– A toothily-challenged parking attendant guffaws when you ask if you can park over to the right and then asks “I dunno. You got four wheel drive?”
– The ‘FREE’ parking lot is, essentially, nothing more than a sludgy mud bog.
– There are one majillion people there early on a Sunday Morning.
– You have the hard decision to make between deep fried twinkies, deep fried oreos, deep fried snickers bars, or deep fried butter sticks.
– You walk for five miles and have seen .0182% of the fairgrounds.
– An exhibit called ‘Modern Living’ has absolutely nothing to do with Modern Living AT ALL, but is just a room crammed full of people trying to sell you crap like ShamWows and Lamps made from big chunks of Salt. (‘The Lamp that Will Change Your Life!”)
– Once you enter said exhibit, there is no way to escape the slow moving mass oozing around the tables, and when you finally burst out of the front doors again, you are old and the days of your youth have passed.
– Enthusiastic karaoke at every turn.
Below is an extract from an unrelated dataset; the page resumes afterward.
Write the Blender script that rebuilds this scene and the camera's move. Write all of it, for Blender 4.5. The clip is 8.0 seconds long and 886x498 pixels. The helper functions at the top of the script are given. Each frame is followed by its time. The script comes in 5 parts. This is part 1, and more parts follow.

The kind of karaoke that leads you to believe the performer is CONVINCED there is a talent scout in the audience, and that he don’t know what’s coming to him.
– You seem to be the only one there not wearing an article of clothing pertaining to the following: OU Football, OSU Football, or Nascar Racing.
– It costs you two dollars for your son to pick up a rubber duck from a plastic baby pool.
– It costs three dollars for him to ride his first baby rollercoaster, on which he screams “NOOO!! STOP!!” until he is purple in the face and more than a little bit traumatized.
– Even after all the craziness, your family arrives home to take three showers each and collapse in a happy, tired heap for the rest of the afternoon.